Masih dari pasar rohani, kini makin marak usaha penyediaan domba kambing untuk akikah. Bila ibadah kurban dipraktikkan setahun sekali bagi yang mampu, akikah dilaksanakan hanya sekali seumur hidup mulai umur 7 hari. Dua ekor bagi anak laki-laki, satu ekor untuk anak perempuan. Seperti kurban, tren pelaksanaan akikah juga naik. Seperti MT Farm tadi, sebelumnya hanya menjual domba 30 ekor per bulan, tetapi sekarang berani menargetkan 100 ekor per bulan karena mereka punya tenaga pemasaran. Uniknya, kenaikan minat berakikah datang dari kalangan pasangan muda.

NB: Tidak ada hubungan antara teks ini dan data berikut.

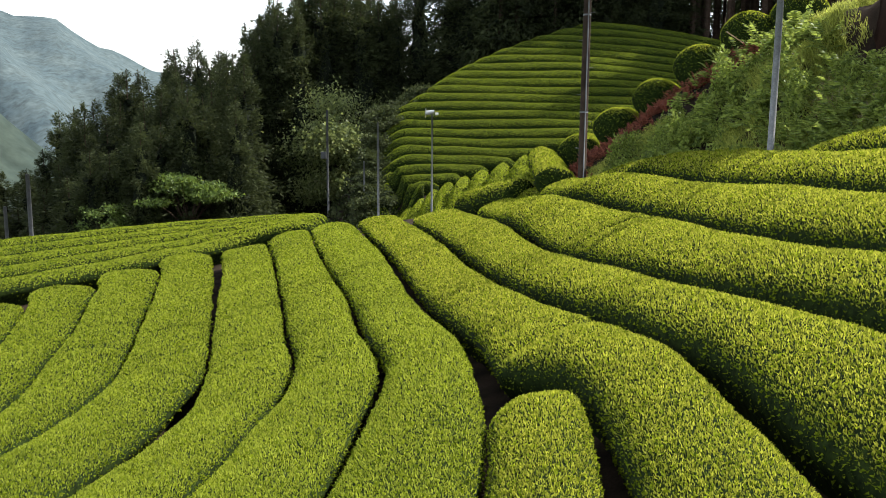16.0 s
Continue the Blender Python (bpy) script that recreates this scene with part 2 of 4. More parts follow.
def bm_mesh(name, bm, material):
    me = bpy.data.meshes.new(name)
    bm.to_mesh(me)
    bm.free()
    me.materials.append(material)
    return me


# ---- lie of the land ----
def canopy(x, y):
    """Height of the tops of the tea hedges on the near hillside."""
    rise = 0.22 * np.clip(y - 54, 0, 9) * np.clip((x + 33) / 6, 0, 1)
    y = np.minimum(y, 54.0)
    s = 4.107 * np.logaddexp(0, (x + 3.0495 + 0.34078 * y) / 4.107)
    q = y / 10
    hollow = np.clip((10.14 - 0.77 * x - 0.64 * y) / 4.5, 0, 1) * np.clip((y - 20) / 8, 0, 1) * np.clip((52 - y) / 8, 0, 1)
    hollow = 0.72 * hollow * hollow * (3 - 2 * hollow)     # the field sags towards the valley
    swell = 0.5 * np.exp(-(((x + 13.2) * 0.586 - (y - 43.6) * 0.810) / 4.2) ** 2 - (((x + 13.2) * 0.810 + (y - 43.6) * 0.586) / 2.6) ** 2)     # a rise at the foot of the bank
    return swell - hollow - 0.104 + 0.46619 * s - 0.25502 * q - 0.004018 * s * s + 0.00491 * s * q + 0.0113 * q * q + 0.00753 * q**3 + 0.0037 * s * q * q + rise


RAIL_A, ALONG, OUT = np.array((-4.3, 43.0)), np.array((0.586, -0.810)), np.array((0.810, 0.586))   # the road's edge


def road_axes(x, y):
    return (x - RAIL_A[0]) * ALONG[0] + (y - RAIL_A[1]) * ALONG[1], (x - RAIL_A[0]) * OUT[0] + (y - RAIL_A[1]) * OUT[1]


def hill_axes(x, y):
    return -0.4 * x + 0.917 * y, 0.917 * x + 0.4 * y


def hill_left(v):
    return np.interp(v, (70, 79, 83, 86, 88, 92, 95.3, 98, 100.5, 103.2, 105), (-6.4, -6.4, -7.0, -7.2, -6.0, -3.4, -0.3, 3.1, 6.7, 11.7, 19))


def far_hill(x, y):
    """A rounded spur: steepening fall on its left flank, a slow fall to the right of its nose."""
    v, w = hill_axes(x, y)
    z = 0.5 + 0.52 * (np.minimum(v, 102.3) - 78) + 0.05 * np.maximum(v - 102.3, 0)
    z = z - 0.0065 * np.clip(w - 4.0, 0, 17) ** 2 * np.clip((v - 84) / 9, 0, 1)
    d = hill_left(v) + 0.9 - w
    return z - 0.30 * np.clip(d, 0, 1.6) ** 2 - 0.9 * np.clip(d - 1.6, 0, 60) - 0.9 * np.clip(d - 3.6, 0, 4.5)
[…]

Kenaikan pasar akikah ini dicatat Asep Ade Herawan dari Dompet Dhuafa Livestock kecil saja, paling 3%. Kue bisnis ini cukup besar tetapi pelakunya cukup banyak sehingga tak menghasilkan pertumbuhan yang cukup signifikan.
Peluang-peluang itu tetap menarik digarap tetapi calon pelaku usaha semestinya melihat pula kendala yang potensial bakal dihadapi. Kali ini AGRINA menampilkan liputan khusus tentang domba kambing menghadirkan pelaku yang muda hingga yang senior dengan segala suka dukanya. Tak hanya menggarap pasar domestik yang memang besar, di antara mereka ada juga yang meladeni pasar ekspor.
Masih banyak yang menganggap bisnis budidaya domba kambing ini mudah. Banyak para calon pensiunan yang memilih mencoba memeliharanya. Pun komoditas ini juga dimanfaatkan untuk pemberdayaan masyarakat lantaran dianggap risiko kematiannya kecil. Memang dilihat dari sisi modal, jauh lebih kecil ketimbang sapi potong misalnya, atau ayam ras yang cukup berisiko dalam hal penyakit.
Padahal praktiknya tidak selalu mudah berbisnis domba kambing meskipun secara teknis jarang penyakit yang menjangkiti ternak pemamah biak kecil ini. Buktinya, Doddy, CEO Saung Domba di Citayam, Bogor, babak belur pada awal menerjuni bisnis ini. Baru setelah tahu selahnya pada tahun kedua, ia menikmati gurihnya laba dari domba.